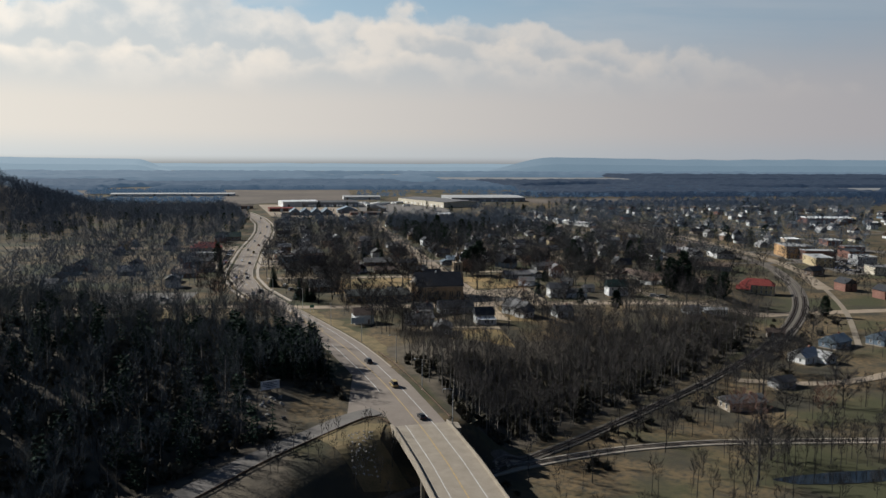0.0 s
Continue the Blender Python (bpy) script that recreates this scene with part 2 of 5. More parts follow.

----------------------------------------

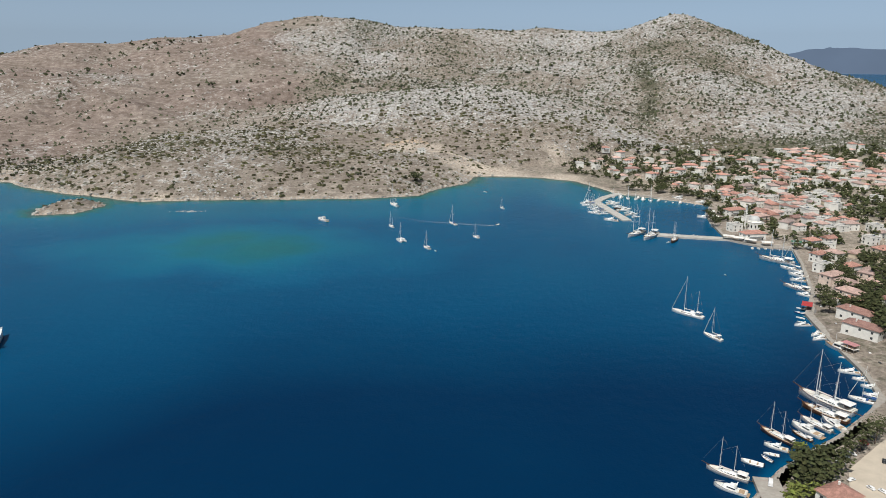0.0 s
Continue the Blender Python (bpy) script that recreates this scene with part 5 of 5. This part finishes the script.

----------------------------------------

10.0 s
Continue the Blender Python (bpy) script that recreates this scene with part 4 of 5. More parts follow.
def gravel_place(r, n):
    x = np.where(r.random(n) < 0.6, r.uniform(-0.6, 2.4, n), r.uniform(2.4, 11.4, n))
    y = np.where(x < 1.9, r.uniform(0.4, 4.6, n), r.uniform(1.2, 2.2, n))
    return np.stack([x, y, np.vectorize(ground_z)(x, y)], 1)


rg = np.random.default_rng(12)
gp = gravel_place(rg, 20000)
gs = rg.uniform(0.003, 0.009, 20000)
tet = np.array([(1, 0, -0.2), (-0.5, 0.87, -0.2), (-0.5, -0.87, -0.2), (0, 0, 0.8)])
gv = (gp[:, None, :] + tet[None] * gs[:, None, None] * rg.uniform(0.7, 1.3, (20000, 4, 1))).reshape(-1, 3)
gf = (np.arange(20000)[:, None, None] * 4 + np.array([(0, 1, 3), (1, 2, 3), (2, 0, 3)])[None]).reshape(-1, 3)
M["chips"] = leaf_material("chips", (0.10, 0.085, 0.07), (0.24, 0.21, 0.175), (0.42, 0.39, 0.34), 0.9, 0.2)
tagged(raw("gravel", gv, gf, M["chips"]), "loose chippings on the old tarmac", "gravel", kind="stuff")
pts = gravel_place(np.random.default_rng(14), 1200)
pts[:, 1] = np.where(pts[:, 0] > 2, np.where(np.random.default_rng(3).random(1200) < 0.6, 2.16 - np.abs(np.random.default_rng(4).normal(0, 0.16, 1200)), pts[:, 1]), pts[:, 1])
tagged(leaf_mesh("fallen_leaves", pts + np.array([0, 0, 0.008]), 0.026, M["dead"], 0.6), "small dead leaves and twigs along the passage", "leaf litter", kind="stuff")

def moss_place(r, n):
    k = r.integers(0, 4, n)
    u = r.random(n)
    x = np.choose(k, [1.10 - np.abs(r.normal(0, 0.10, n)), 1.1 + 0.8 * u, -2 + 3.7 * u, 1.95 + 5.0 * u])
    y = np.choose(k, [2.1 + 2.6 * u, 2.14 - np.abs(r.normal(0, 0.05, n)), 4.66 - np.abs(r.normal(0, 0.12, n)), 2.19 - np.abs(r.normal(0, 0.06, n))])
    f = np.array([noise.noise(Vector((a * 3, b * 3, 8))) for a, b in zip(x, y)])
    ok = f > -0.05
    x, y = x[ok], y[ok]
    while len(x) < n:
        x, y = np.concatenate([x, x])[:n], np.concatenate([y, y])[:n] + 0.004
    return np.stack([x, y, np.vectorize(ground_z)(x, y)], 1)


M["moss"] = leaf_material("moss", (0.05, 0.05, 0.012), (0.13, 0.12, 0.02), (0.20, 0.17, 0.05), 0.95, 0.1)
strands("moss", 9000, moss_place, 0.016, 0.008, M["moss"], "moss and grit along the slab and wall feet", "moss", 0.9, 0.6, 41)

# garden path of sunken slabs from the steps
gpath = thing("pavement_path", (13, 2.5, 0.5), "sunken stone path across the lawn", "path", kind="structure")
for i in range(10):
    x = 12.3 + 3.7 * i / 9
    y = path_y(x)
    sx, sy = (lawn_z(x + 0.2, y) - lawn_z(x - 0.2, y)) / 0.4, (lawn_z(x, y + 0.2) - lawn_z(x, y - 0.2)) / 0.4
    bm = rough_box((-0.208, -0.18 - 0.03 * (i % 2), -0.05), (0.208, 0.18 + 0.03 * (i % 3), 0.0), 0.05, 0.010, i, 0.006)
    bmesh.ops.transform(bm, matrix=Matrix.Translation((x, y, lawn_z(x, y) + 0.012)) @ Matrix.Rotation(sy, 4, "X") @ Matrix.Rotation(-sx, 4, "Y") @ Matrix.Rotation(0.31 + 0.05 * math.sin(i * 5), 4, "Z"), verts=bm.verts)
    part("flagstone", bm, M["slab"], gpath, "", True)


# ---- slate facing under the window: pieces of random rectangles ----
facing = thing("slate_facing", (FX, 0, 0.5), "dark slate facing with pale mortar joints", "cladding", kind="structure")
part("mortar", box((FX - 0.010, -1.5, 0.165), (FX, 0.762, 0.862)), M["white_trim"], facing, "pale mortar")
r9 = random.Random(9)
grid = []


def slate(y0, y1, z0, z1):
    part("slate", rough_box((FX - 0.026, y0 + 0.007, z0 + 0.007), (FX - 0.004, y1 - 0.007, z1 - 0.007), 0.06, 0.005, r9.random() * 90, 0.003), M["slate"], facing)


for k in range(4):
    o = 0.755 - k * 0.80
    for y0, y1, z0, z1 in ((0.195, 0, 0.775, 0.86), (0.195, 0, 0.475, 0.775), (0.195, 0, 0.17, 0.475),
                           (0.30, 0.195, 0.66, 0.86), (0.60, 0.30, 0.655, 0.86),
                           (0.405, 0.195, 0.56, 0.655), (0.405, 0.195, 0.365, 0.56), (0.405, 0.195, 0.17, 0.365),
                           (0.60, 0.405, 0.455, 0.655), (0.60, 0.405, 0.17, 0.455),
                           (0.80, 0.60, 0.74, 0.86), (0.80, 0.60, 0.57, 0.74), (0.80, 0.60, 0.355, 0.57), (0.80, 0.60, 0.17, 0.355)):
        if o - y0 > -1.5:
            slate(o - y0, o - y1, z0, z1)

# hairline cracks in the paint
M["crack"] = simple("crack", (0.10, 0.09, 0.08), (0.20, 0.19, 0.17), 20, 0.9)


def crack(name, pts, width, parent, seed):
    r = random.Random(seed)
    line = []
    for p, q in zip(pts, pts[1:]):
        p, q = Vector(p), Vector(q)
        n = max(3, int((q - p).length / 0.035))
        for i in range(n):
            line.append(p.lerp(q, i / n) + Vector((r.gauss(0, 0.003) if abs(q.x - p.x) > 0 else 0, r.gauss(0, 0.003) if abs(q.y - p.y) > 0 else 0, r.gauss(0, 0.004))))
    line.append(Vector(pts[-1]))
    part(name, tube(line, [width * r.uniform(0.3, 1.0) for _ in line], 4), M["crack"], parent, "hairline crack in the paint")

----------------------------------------

GIVEN PROBLEM:
Filter the records for lines holding the string "this". Copy each one.

IN RESPONSE:
Continue the Blender Python (bpy) script that recreates this scene with part 2 of 5. More parts follow.
Continue the Blender Python (bpy) script that recreates this scene with part 5 of 5. This part finishes the script.
Continue the Blender Python (bpy) script that recreates this scene with part 4 of 5. More parts follow.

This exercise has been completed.